**Direction**
Go through the entries below and count the lines holding the word "random". Reply with only the number, please.

+++ Material for this task

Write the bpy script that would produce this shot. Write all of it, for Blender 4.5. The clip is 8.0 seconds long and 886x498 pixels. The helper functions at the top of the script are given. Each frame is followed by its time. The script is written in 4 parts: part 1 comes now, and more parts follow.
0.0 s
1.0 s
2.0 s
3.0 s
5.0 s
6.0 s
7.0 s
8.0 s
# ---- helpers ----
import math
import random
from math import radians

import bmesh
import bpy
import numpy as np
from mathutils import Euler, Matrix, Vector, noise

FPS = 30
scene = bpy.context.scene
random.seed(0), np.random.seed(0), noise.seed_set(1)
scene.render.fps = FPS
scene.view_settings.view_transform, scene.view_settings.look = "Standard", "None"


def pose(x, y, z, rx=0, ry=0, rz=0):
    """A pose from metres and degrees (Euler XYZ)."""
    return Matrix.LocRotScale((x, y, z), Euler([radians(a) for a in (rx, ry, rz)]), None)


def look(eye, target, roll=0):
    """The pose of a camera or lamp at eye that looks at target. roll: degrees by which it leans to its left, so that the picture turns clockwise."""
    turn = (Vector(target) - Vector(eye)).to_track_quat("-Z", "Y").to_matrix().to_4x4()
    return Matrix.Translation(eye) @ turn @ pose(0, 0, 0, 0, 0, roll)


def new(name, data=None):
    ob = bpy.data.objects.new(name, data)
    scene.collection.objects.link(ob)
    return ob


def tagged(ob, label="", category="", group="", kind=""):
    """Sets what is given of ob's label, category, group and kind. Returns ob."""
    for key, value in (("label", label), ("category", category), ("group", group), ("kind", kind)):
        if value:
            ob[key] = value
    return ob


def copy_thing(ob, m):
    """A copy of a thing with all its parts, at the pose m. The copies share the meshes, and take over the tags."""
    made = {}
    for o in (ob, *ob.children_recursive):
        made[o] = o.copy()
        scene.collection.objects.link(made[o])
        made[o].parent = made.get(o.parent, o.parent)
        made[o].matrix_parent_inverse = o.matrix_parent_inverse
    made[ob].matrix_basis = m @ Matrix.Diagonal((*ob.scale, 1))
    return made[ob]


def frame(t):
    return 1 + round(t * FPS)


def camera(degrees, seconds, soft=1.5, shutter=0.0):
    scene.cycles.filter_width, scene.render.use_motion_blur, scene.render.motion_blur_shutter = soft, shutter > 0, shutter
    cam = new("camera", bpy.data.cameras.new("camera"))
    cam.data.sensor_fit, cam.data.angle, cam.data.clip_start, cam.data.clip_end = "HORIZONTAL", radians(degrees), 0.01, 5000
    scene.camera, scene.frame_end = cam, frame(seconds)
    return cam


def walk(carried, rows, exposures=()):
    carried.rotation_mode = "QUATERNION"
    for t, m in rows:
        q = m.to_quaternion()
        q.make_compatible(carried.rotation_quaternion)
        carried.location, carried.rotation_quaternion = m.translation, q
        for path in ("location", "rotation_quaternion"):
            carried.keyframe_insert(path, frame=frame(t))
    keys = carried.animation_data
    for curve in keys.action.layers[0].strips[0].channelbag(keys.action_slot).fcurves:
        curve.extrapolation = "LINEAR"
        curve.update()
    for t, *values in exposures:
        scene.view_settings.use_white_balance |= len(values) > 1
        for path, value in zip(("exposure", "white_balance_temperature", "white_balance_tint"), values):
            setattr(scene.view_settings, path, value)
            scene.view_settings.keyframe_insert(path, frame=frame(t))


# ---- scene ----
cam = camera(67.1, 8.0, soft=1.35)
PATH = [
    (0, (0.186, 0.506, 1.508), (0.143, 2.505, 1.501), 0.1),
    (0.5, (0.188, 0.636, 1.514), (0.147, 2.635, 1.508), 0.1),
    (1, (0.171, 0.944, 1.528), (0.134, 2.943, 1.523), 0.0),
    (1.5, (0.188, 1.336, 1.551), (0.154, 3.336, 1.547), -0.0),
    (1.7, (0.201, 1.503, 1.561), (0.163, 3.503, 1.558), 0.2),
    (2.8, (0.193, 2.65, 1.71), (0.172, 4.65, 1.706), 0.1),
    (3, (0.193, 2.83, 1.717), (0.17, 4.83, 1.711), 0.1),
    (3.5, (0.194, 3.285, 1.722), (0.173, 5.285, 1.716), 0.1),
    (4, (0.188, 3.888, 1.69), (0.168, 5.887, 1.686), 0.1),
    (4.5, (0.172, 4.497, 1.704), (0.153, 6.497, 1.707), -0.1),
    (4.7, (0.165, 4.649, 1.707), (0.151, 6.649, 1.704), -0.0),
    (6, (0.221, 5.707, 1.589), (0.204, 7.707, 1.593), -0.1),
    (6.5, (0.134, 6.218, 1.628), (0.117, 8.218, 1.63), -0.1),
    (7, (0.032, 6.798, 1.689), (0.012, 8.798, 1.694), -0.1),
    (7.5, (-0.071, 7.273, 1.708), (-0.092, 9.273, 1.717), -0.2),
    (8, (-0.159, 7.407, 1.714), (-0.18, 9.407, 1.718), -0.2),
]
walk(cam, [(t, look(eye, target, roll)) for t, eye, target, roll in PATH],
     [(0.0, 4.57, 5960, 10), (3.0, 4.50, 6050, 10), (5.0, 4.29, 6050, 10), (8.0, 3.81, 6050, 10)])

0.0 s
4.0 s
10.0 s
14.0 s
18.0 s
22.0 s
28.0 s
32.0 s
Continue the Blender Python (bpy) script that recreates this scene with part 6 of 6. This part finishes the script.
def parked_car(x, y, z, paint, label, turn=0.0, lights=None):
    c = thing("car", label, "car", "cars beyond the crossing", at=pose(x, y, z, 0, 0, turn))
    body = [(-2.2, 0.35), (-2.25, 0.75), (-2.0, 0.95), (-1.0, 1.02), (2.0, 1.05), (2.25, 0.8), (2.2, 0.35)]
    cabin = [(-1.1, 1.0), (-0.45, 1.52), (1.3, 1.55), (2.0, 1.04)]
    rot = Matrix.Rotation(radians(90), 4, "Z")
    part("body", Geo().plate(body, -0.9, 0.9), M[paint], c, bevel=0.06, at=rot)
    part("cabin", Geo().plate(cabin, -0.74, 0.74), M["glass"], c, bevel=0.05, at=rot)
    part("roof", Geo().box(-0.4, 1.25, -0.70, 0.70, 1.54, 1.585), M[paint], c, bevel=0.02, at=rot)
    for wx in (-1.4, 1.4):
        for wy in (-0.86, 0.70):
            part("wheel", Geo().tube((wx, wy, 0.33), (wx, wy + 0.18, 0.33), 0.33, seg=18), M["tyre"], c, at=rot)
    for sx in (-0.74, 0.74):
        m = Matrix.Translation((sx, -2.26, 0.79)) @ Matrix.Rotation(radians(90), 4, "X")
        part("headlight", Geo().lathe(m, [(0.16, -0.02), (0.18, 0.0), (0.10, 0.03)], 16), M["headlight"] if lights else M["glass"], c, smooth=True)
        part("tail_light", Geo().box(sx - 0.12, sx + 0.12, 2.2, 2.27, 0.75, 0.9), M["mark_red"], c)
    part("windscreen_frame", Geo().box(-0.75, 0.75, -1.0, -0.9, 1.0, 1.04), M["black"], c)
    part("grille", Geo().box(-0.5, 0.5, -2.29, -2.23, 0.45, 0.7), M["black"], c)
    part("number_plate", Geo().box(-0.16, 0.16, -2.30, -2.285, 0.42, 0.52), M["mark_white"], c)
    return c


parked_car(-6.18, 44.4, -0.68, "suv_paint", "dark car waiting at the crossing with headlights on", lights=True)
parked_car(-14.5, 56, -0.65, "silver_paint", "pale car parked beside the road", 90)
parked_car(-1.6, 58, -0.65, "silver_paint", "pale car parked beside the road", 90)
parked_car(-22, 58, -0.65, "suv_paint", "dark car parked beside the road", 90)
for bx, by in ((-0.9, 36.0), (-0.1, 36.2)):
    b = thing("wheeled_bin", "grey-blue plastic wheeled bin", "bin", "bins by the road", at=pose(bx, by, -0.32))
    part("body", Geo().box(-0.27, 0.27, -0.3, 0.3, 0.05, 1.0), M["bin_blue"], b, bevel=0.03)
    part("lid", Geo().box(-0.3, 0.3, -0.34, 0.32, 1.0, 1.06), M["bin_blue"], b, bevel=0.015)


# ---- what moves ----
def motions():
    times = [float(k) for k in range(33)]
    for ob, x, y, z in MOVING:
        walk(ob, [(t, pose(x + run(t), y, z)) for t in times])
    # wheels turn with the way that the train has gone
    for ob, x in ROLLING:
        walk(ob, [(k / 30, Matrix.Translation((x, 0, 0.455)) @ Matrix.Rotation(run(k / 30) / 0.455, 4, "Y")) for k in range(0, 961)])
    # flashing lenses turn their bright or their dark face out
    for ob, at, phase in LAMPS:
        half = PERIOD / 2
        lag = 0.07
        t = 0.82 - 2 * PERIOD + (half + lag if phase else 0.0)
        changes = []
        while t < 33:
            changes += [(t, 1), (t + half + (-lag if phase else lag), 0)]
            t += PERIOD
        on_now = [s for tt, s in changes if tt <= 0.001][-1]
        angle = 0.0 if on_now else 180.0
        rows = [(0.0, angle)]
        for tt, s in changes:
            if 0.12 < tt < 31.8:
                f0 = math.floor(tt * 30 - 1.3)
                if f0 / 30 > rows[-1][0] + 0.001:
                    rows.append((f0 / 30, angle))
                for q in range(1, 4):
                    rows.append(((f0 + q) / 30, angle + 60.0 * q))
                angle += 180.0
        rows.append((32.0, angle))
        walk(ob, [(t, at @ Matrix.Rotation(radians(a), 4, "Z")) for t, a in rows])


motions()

++++++

**The reply**
2